-------- Data extract --------

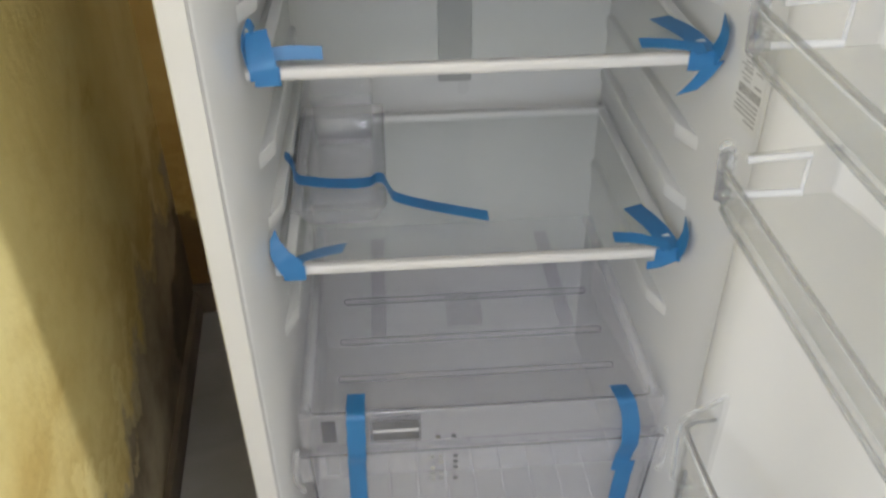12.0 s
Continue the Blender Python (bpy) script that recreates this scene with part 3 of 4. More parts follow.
guard = thing("bottle_guard", (0.53, -0.33, 0.38), "clear bottle guard with a steel wire across the door", "bottle guard")
part("wire", tube([(0.56, -0.584, 0.532), (0.530, -0.584, 0.522), (0.520, -0.578, 0.518), (0.518, -0.565, 0.516), (0.518, -0.33, 0.503), (0.518, -0.10, 0.490), (0.519, -0.083, 0.489), (0.53, -0.077, 0.490), (0.56, -0.076, 0.492)], 0.0023, 8), M["wire"], guard, "thin steel wire")
for y, s in ((-0.582, 1), (-0.080, -1)):
    d = 0.0 if s == 1 else -0.018
    part("bracket", prism([(0.515, 0.40), (0.512, 0.52 + d), (0.535, 0.535 + d), (0.57, 0.56 + d), (0.600, 0.565 + d), (0.600, 0.40), (0.56, 0.375)], "y", y, y + s * 0.006, 0.002, 2), M["clear"], guard, "clear end bracket", 40, False)
    yb = y + s * 0.003
    part("bracket_rim", tube(smooth_path([(0.516, yb, 0.402), (0.512, yb, 0.46), (0.512, yb, 0.521 + d), (0.535, yb, 0.537 + d), (0.568, yb, 0.561 + d), (0.592, yb, 0.566 + d)], 3), 0.0026, 8), M["rim"], guard, "", 60, False)
bm = prism([(0.519, 0.385), (0.517, 0.478), (0.5195, 0.478), (0.5215, 0.385)], "y", -0.575, -0.088)
for v in bm.verts:                     # its upper edge runs up towards the grip, along the wire
    if v.co.z > 0.46 and v.co.y < -0.3:
        v.co.z += 0.018
part("front", bm, M["clear"], guard, "", 0, False)
part("front_rim", tube([(0.518, -0.575, 0.4965), (0.518, -0.088, 0.478)], 0.0015, 6), M["bin_rim"], guard, "", 60, False)
part("floor", cube((0.522, -0.575, 0.384), (0.600, -0.088, 0.387), 0.0006, 1), M["clear"], guard, "", 0, False)


# glass shelves
def shelf(z, label):
    s = thing("glass_shelf", (0.3, 0.27, z), label, "shelf", "glass shelves")
    part("glass", cube((0.062, 0.0935, z - 0.0055), (W - 0.062, 0.455, z - 0.0015), 0.0008, 1), M["glass"], s, "clear safety glass", 0, False)
    part("front_trim", cube((0.054, 0.082, z - 0.0135), (W - 0.054, 0.0945, z - 0.0008), 0.0045, 3), M["trim"], s, "rounded white front bar")
    part("rear_trim", cube((0.064, 0.452, z - 0.008), (W - 0.064, 0.466, z + 0.006), 0.003), M["liner"], s)
    for x0, x1 in ((0.0655, 0.078), (W - 0.078, W - 0.0655)):
        part("side_trim", cube((x0, 0.101, z + 0.0005), (x1, 0.45, z + 0.006), 0.002), M["liner"], s)
    return s


shelf(0.872, "clear glass shelf with a white front bar, taped at both ends")
shelf(0.622, "clear glass shelf with a white front bar, taped at both ends")

# crisper drawer and its cover
cover = thing("drawer_cover", (0.3, 0.25, 0.41), "clear ribbed plastic cover over the vegetable drawer", "drawer cover")
part("plate", cube((0.062, 0.040, 0.410), (W - 0.062, 0.470, 0.4135), 0.001, 1), M["clear_drawer"], cover, "", 0, False)
part("front_rim", tube([(0.074, 0.060, 0.4142), (0.078, 0.046, 0.4142), (0.086, 0.043, 0.4142), (W - 0.086, 0.043, 0.4142), (W - 0.078, 0.046, 0.4142), (W - 0.074, 0.060, 0.4142)], 0.0017, 8), M["edge"], cover, "", 60, False)


def loop_rib(x0, x1, y, half, z, r):
    """A long raised rib: its rounded outline as a thin bead."""
    pts = [(x0, y - half, z), (x1, y - half, z)]
    pts += [(x1 + half * math.sin(radians(a)), y - half * math.cos(radians(a)), z) for a in range(30, 180, 30)]
    pts += [(x1, y + half, z), (x0, y + half, z)]
    pts += [(x0 - half * math.sin(radians(a)), y + half * math.cos(radians(a)), z) for a in range(30, 180, 30)]
    return tube(pts + [pts[0]], r, 6)


for y, half, inset in ((0.104, 0.0055, 0.118), (0.178, 0.0065, 0.120), (0.268, 0.007, 0.124), (0.352, 0.007, 0.128)):
    part("rib", loop_rib(inset, W - inset, y, half, 0.4142, 0.0011), M["loop"], cover, "", 60, False)
    part("rib_web", cube((inset, y - half, 0.4136), (W - inset, y + half, 0.4152), 0.0006, 1), M["clear_drawer"], cover, "", 0, False)
for x in (0.168, 0.440):
    part("cross_band", cube((x - 0.011, 0.185, 0.4136), (x + 0.011, 0.43, 0.4148), 0.0005, 1), M["faint"], cover, "faint broad rib", 0, False)
part("centre_boss", cube((0.268, 0.20, 0.4153), (0.320, 0.275, 0.4170), 0.0007, 1), M["clear_drawer"], cover, "", 0, False)
for x in (0.075, W - 0.075):
    part("side_rim", cube((x - 0.006, 0.05, 0.4136), (x + 0.006, 0.46, 0.424), 0.002), M["rail"], cover, "", 40, False)

drawer = thing("crisper_drawer", (0.3, 0.25, 0.1), "clear plastic vegetable drawer, empty, sealed with blue tape", "drawer")


def drawer_shell(z0, z1, bot, top, t):
    """A tapered open tub: bot and top give x0, x1, y0, y1 at the foot and at the rim."""
    bm = bmesh.new()
    loops = []
    for z, (x0, x1, y0, y1), k in ((z1, top, 0), (z0, bot, 0), (z0 + t, bot, t), (z1, top, t)):
        r = 0.014
        pts = []
        for cx, cy, a0 in ((x0 + r, y0 + r, 180), (x1 - r, y0 + r, 270), (x1 - r, y1 - r, 0), (x0 + r, y1 - r, 90)):
            for j in range(5):
                a = radians(a0 + 90 * j / 4)
                pts.append(bm.verts.new((cx + (r - k) * math.cos(a), cy + (r - k) * math.sin(a), z)))
        loops.append(pts)
    n = len(loops[0])
    for a, b in ((0, 1), (2, 3), (3, 0)):
        for i in range(n):
            bm.faces.new((loops[a][i], loops[a][(i + 1) % n], loops[b][(i + 1) % n], loops[b][i]))
    bm.faces.new(loops[1])
    bm.faces.new(loops[2])
    return bm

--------

Leave the pictures out, and print every line of the listing exactly as written.

12.0 s
Continue the Blender Python (bpy) script that recreates this scene with part 3 of 4. More parts follow.
guard = thing("bottle_guard", (0.53, -0.33, 0.38), "clear bottle guard with a steel wire across the door", "bottle guard")
part("wire", tube([(0.56, -0.584, 0.532), (0.530, -0.584, 0.522), (0.520, -0.578, 0.518), (0.518, -0.565, 0.516), (0.518, -0.33, 0.503), (0.518, -0.10, 0.490), (0.519, -0.083, 0.489), (0.53, -0.077, 0.490), (0.56, -0.076, 0.492)], 0.0023, 8), M["wire"], guard, "thin steel wire")
for y, s in ((-0.582, 1), (-0.080, -1)):
    d = 0.0 if s == 1 else -0.018
    part("bracket", prism([(0.515, 0.40), (0.512, 0.52 + d), (0.535, 0.535 + d), (0.57, 0.56 + d), (0.600, 0.565 + d), (0.600, 0.40), (0.56, 0.375)], "y", y, y + s * 0.006, 0.002, 2), M["clear"], guard, "clear end bracket", 40, False)
    yb = y + s * 0.003
    part("bracket_rim", tube(smooth_path([(0.516, yb, 0.402), (0.512, yb, 0.46), (0.512, yb, 0.521 + d), (0.535, yb, 0.537 + d), (0.568, yb, 0.561 + d), (0.592, yb, 0.566 + d)], 3), 0.0026, 8), M["rim"], guard, "", 60, False)
bm = prism([(0.519, 0.385), (0.517, 0.478), (0.5195, 0.478), (0.5215, 0.385)], "y", -0.575, -0.088)
for v in bm.verts:                     # its upper edge runs up towards the grip, along the wire
    if v.co.z > 0.46 and v.co.y < -0.3:
        v.co.z += 0.018
part("front", bm, M["clear"], guard, "", 0, False)
part("front_rim", tube([(0.518, -0.575, 0.4965), (0.518, -0.088, 0.478)], 0.0015, 6), M["bin_rim"], guard, "", 60, False)
part("floor", cube((0.522, -0.575, 0.384), (0.600, -0.088, 0.387), 0.0006, 1), M["clear"], guard, "", 0, False)


# glass shelves
def shelf(z, label):
    s = thing("glass_shelf", (0.3, 0.27, z), label, "shelf", "glass shelves")
    part("glass", cube((0.062, 0.0935, z - 0.0055), (W - 0.062, 0.455, z - 0.0015), 0.0008, 1), M["glass"], s, "clear safety glass", 0, False)
    part("front_trim", cube((0.054, 0.082, z - 0.0135), (W - 0.054, 0.0945, z - 0.0008), 0.0045, 3), M["trim"], s, "rounded white front bar")
    part("rear_trim", cube((0.064, 0.452, z - 0.008), (W - 0.064, 0.466, z + 0.006), 0.003), M["liner"], s)
    for x0, x1 in ((0.0655, 0.078), (W - 0.078, W - 0.0655)):
        part("side_trim", cube((x0, 0.101, z + 0.0005), (x1, 0.45, z + 0.006), 0.002), M["liner"], s)
    return s


shelf(0.872, "clear glass shelf with a white front bar, taped at both ends")
shelf(0.622, "clear glass shelf with a white front bar, taped at both ends")

# crisper drawer and its cover
cover = thing("drawer_cover", (0.3, 0.25, 0.41), "clear ribbed plastic cover over the vegetable drawer", "drawer cover")
part("plate", cube((0.062, 0.040, 0.410), (W - 0.062, 0.470, 0.4135), 0.001, 1), M["clear_drawer"], cover, "", 0, False)
part("front_rim", tube([(0.074, 0.060, 0.4142), (0.078, 0.046, 0.4142), (0.086, 0.043, 0.4142), (W - 0.086, 0.043, 0.4142), (W - 0.078, 0.046, 0.4142), (W - 0.074, 0.060, 0.4142)], 0.0017, 8), M["edge"], cover, "", 60, False)


def loop_rib(x0, x1, y, half, z, r):
    """A long raised rib: its rounded outline as a thin bead."""
    pts = [(x0, y - half, z), (x1, y - half, z)]
    pts += [(x1 + half * math.sin(radians(a)), y - half * math.cos(radians(a)), z) for a in range(30, 180, 30)]
    pts += [(x1, y + half, z), (x0, y + half, z)]
    pts += [(x0 - half * math.sin(radians(a)), y + half * math.cos(radians(a)), z) for a in range(30, 180, 30)]
    return tube(pts + [pts[0]], r, 6)


for y, half, inset in ((0.104, 0.0055, 0.118), (0.178, 0.0065, 0.120), (0.268, 0.007, 0.124), (0.352, 0.007, 0.128)):
    part("rib", loop_rib(inset, W - inset, y, half, 0.4142, 0.0011), M["loop"], cover, "", 60, False)
    part("rib_web", cube((inset, y - half, 0.4136), (W - inset, y + half, 0.4152), 0.0006, 1), M["clear_drawer"], cover, "", 0, False)
for x in (0.168, 0.440):
    part("cross_band", cube((x - 0.011, 0.185, 0.4136), (x + 0.011, 0.43, 0.4148), 0.0005, 1), M["faint"], cover, "faint broad rib", 0, False)
part("centre_boss", cube((0.268, 0.20, 0.4153), (0.320, 0.275, 0.4170), 0.0007, 1), M["clear_drawer"], cover, "", 0, False)
for x in (0.075, W - 0.075):
    part("side_rim", cube((x - 0.006, 0.05, 0.4136), (x + 0.006, 0.46, 0.424), 0.002), M["rail"], cover, "", 40, False)

drawer = thing("crisper_drawer", (0.3, 0.25, 0.1), "clear plastic vegetable drawer, empty, sealed with blue tape", "drawer")


def drawer_shell(z0, z1, bot, top, t):
    """A tapered open tub: bot and top give x0, x1, y0, y1 at the foot and at the rim."""
    bm = bmesh.new()
    loops = []
    for z, (x0, x1, y0, y1), k in ((z1, top, 0), (z0, bot, 0), (z0 + t, bot, t), (z1, top, t)):
        r = 0.014
        pts = []
        for cx, cy, a0 in ((x0 + r, y0 + r, 180), (x1 - r, y0 + r, 270), (x1 - r, y1 - r, 0), (x0 + r, y1 - r, 90)):
            for j in range(5):
                a = radians(a0 + 90 * j / 4)
                pts.append(bm.verts.new((cx + (r - k) * math.cos(a), cy + (r - k) * math.sin(a), z)))
        loops.append(pts)
    n = len(loops[0])
    for a, b in ((0, 1), (2, 3), (3, 0)):
        for i in range(n):
            bm.faces.new((loops[a][i], loops[a][(i + 1) % n], loops[b][(i + 1) % n], loops[b][i]))
    bm.faces.new(loops[1])
    bm.faces.new(loops[2])
    return bm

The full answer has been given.